Clairification of Kodak Ektar lenses for 4x5greenspun.com : LUSENET : Large format photography : One Thread
Could someone out there please clarify which Kodak Ektar lenses will work correctly with a Tachihara 4x5 field camera . . . I've discovered that many of these lenses were made for other formats and will not provide the needed coverage area or allow for some movements. I would be using the lenses for landscape, some close-up and medium to long telephoto shots. Thank you! Mike
-- Michael Krause (email@example.com), October 05, 2001
http://hv.greenspun.com/bboard/q-and-a-fetch-msg.tcl?msg_id=0018Yk http://hv.greenspun.com/bboard/q-and-a-fetch-msg.tcl?msg_id=005vhe http://hv.greenspun.com/bboard/q-and-a-fetch-msg.tcl?msg_id=005zxK http://hv.greenspun.com/bboard/q-and-a-fetch-msg.tcl?msg_id=003OYQ http://hv.greenspun.com/bboard/q-and-a-fetch-msg.tcl?msg_id=002yCG and many more, just scroll down, and click on Lens Classic
-- dg (firstname.lastname@example.org), October 05, 2001.
One thing that needs to be understood when working in large format is the term "telephoto." Telephoto has nothing to do with the lens focal length, but rather has to do with the lens's optical configuration. Most lenses will require a bellows draw approximately equal to its focal length. But lenses of telephoto design require quite a bit less bellows draw. For example, a 300mm lens of normal design will require about 300mm of bellows draw, but my 300mm Fujinon- T telephoto lens requires only about 200mm of bellows draw.

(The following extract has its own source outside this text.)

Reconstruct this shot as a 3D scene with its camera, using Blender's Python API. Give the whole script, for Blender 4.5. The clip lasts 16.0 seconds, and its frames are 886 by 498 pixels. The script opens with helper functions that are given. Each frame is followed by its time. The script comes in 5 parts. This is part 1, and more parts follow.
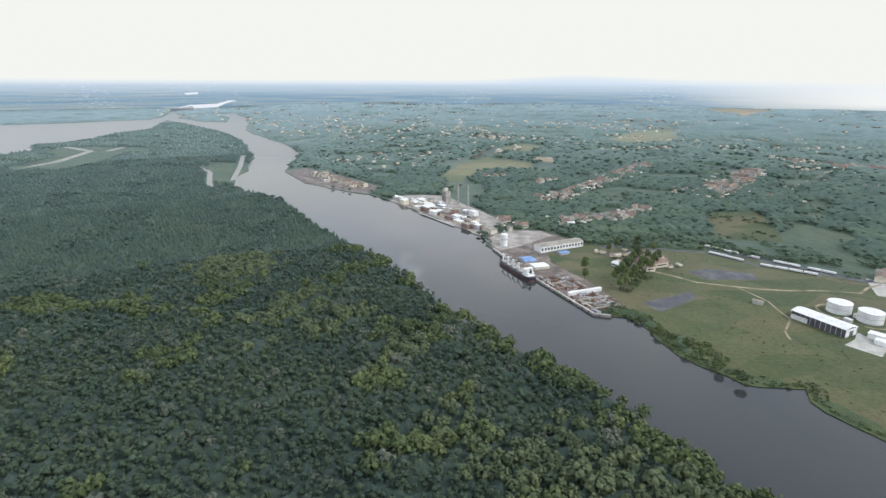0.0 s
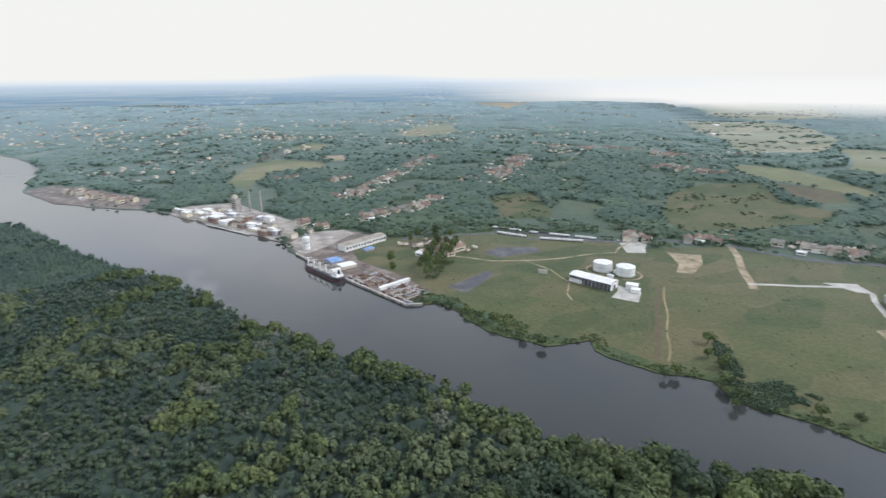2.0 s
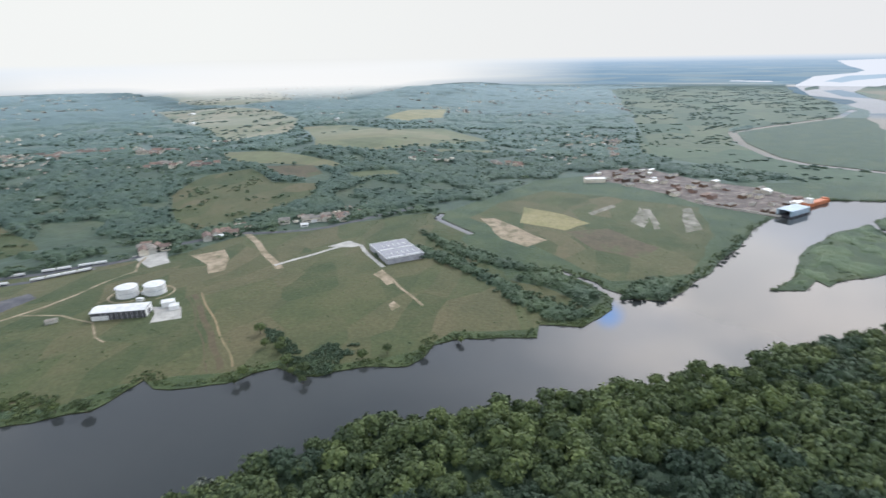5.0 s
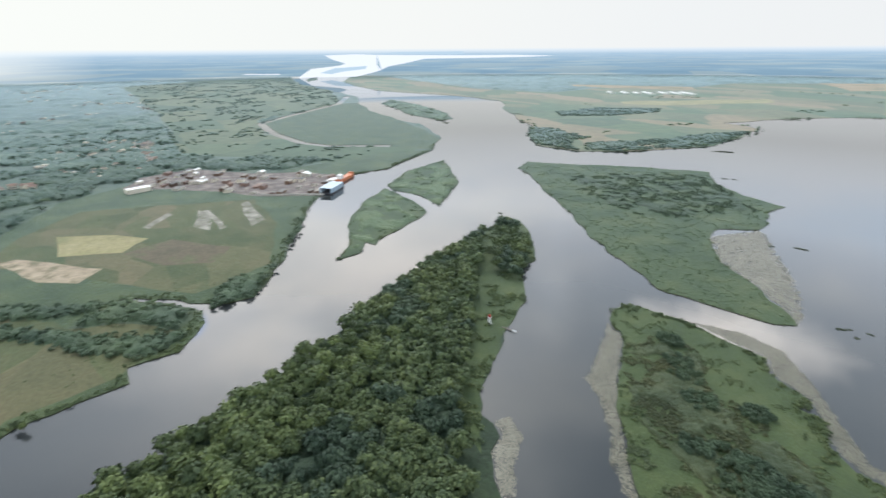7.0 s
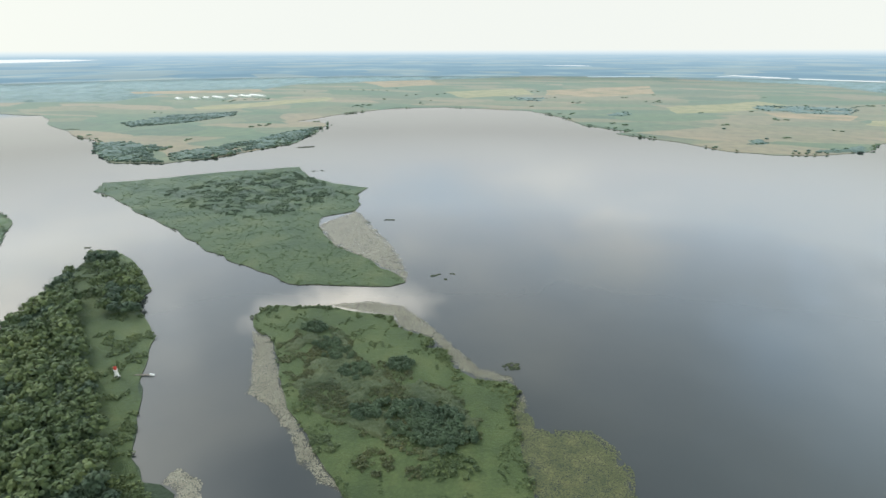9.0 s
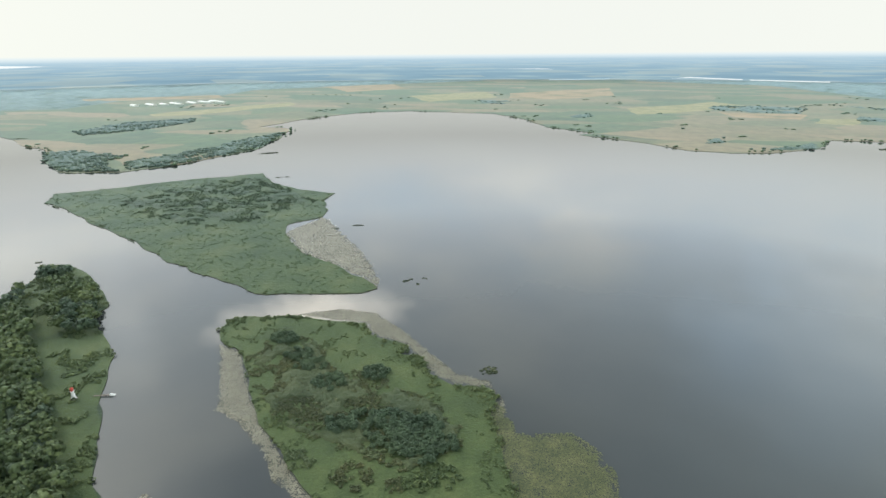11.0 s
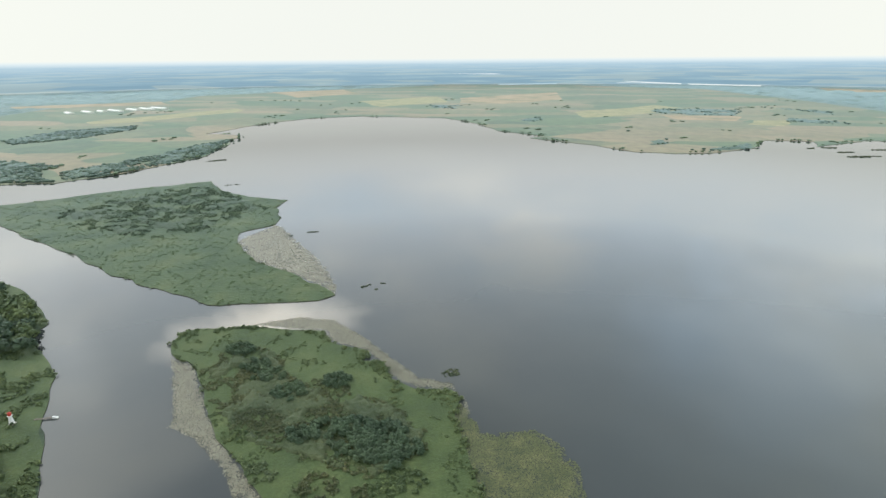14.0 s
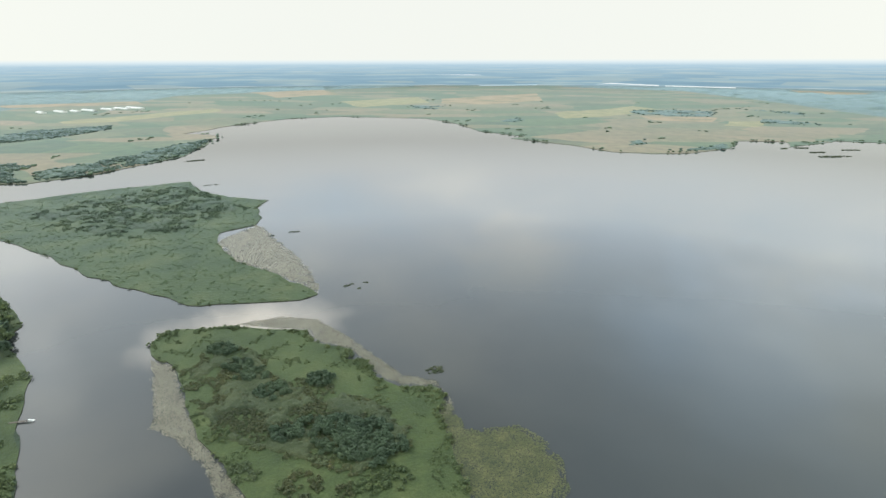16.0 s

This is an important thing to remember when working with cameras like the Tachihara that have a limited bellows draw. With lenses of normal optical configuration, 240mm to 270mm would probably be the limit for practical use. But, with lenses of telephoto design, you can work with lenses as long as 300, 360 or even 400mm.
I know that doesn't help any with your question about Ektars, but it will be helpful if you start looking for long lenses for the Tachy.